SOURCE EXCERPT –
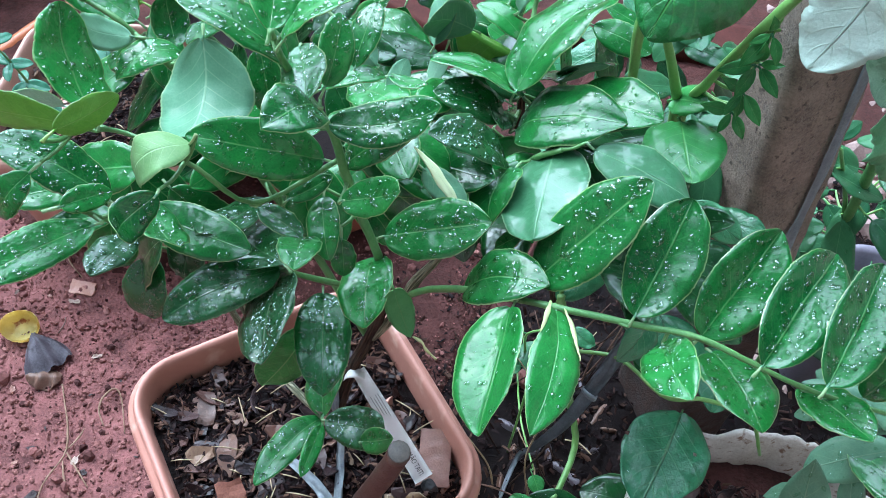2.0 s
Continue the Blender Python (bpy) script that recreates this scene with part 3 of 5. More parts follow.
# ---- vines, herbs and shrub round the post ----
vine = thing("climbing_vine", (0.33, 0.66, 0.0), "climbing vine with fleshy heart-shaped leaves and thick green stems", "vine")
stem(vine, "stem", [(0.265, 0.67, 0.0), (0.268, 0.68, 0.2), (0.272, 0.662, 0.39), (0.283, 0.708, 0.55), (0.280, 0.712, 0.605), (0.275, 0.712, 0.64), (0.272, 0.718, 0.675), (0.276, 0.745, 0.71)], [0.0018, 0.0018, 0.0038, 0.0044, 0.004], VINE_STEM, 22)
stem(vine, "stem", [(0.40, 0.83, 0.0), (0.36, 0.80, 0.3), (0.323, 0.735, 0.565), (0.316, 0.722, 0.603), (0.304, 0.720, 0.632), (0.293, 0.722, 0.66), (0.288, 0.745, 0.70)], [0.0042, 0.0042, 0.0036], VINE_STEM, 22)
stem(vine, "stem", [(0.338, 0.77, 0.48), (0.329, 0.728, 0.585), (0.3335, 0.711, 0.622), (0.343, 0.707, 0.652), (0.3535, 0.703, 0.683), (0.374, 0.695, 0.735), (0.40, 0.68, 0.78)], [0.0036, 0.004, 0.004], VINE_STEM, 22)
stem(vine, "stem", [(0.272, 0.655, 0.385), (0.297, 0.66, 0.279), (0.315, 0.630, 0.232), (0.3315, 0.608, 0.194), (0.322, 0.545, 0.195), (0.306, 0.518, 0.18), (0.30, 0.50, 0.06), (0.30, 0.50, 0.0)], [0.0042, 0.0036, 0.003], VINE_STEM, 26)
stem(vine, "stem", [(0.30, 0.655, 0.30), (0.345, 0.64, 0.33), (0.385, 0.585, 0.37), (0.42, 0.59, 0.375), (0.47, 0.60, 0.35), (0.50, 0.60, 0.29)], [0.0022, 0.0022, 0.0018], VINE_STEM, 22)
stem(vine, "stem", [(0.345, 0.64, 0.33), (0.355, 0.665, 0.38), (0.365, 0.66, 0.45)], [0.002, 0.0016], VINE_STEM)
stem(vine, "stem", [(0.40, 0.68, 0.78), (0.43, 0.70, 0.76), (0.48, 0.73, 0.70)], [0.003, 0.002], VINE_STEM)
herb = thing("herb_plant", (0.325, 0.505, 0.0), "low herb with rounded bright green leaves beside the pot", "herb")
stem(herb, "stem", [(0.325, 0.505, 0.0), (0.33, 0.505, 0.12), (0.335, 0.51, 0.19)], [0.003, 0.002], VINE_STEM)
stem(herb, "stem", [(0.33, 0.505, 0.05), (0.31, 0.49, 0.14), (0.30, 0.485, 0.22)], [0.002, 0.0014], VINE_STEM)
stem(herb, "stem", [(0.33, 0.505, 0.05), (0.36, 0.52, 0.15), (0.37, 0.515, 0.25)], [0.002, 0.0014], VINE_STEM)
weed = thing("weed_plant", (0.25, 0.80, 0.0), "trailing weed with insect-eaten leaves on the shaded soil", "weed")
stem(weed, "stem", [(0.25, 0.80, 0.0), (0.255, 0.79, 0.06), (0.25, 0.78, 0.12), (0.27, 0.74, 0.2), (0.295, 0.71, 0.25)], [0.002, 0.0014], VINE_STEM)
stem(weed, "stem", [(0.25, 0.79, 0.02), (0.27, 0.70, 0.05), (0.30, 0.63, 0.06)], [0.0016, 0.0012], VINE_STEM)
sage = thing("sage_plant", (0.53, 0.52, 0.25), "young plant with narrow grey-green leaves growing in a sack", "plant")
stem(sage, "stem", [(0.53, 0.50, 0.235), (0.525, 0.49, 0.32), (0.50, 0.47, 0.41)], [0.003, 0.002], TWIG_GREY)
stem(sage, "stem", [(0.53, 0.50, 0.24), (0.57, 0.52, 0.29), (0.575, 0.53, 0.35), (0.60, 0.55, 0.40)], [0.003, 0.002], TWIG_GREY)
shrub = thing("shrub", (0.56, 0.85, 0.0), "shrub with large pale hairy leaves beside the concrete post", "shrub")
stem(shrub, "stem", [(0.56, 0.85, 0.0), (0.545, 0.83, 0.3), (0.52, 0.80, 0.5), (0.47, 0.73, 0.66), (0.40, 0.63, 0.79)], [0.006, 0.005, 0.003], TWIG_GREEN, 20)
stem(shrub, "stem", [(0.545, 0.83, 0.3), (0.53, 0.82, 0.42), (0.485, 0.80, 0.52)], [0.003, 0.002], TWIG_GREEN)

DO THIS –
Reproduce each line holding the word "with".

EXERCISE RESPONSE –
Continue the Blender Python (bpy) script that recreates this scene with part 3 of 5. More parts follow.
vine = thing("climbing_vine", (0.33, 0.66, 0.0), "climbing vine with fleshy heart-shaped leaves and thick green stems", "vine")
herb = thing("herb_plant", (0.325, 0.505, 0.0), "low herb with rounded bright green leaves beside the pot", "herb")
weed = thing("weed_plant", (0.25, 0.80, 0.0), "trailing weed with insect-eaten leaves on the shaded soil", "weed")
sage = thing("sage_plant", (0.53, 0.52, 0.25), "young plant with narrow grey-green leaves growing in a sack", "plant")
shrub = thing("shrub", (0.56, 0.85, 0.0), "shrub with large pale hairy leaves beside the concrete post", "shrub")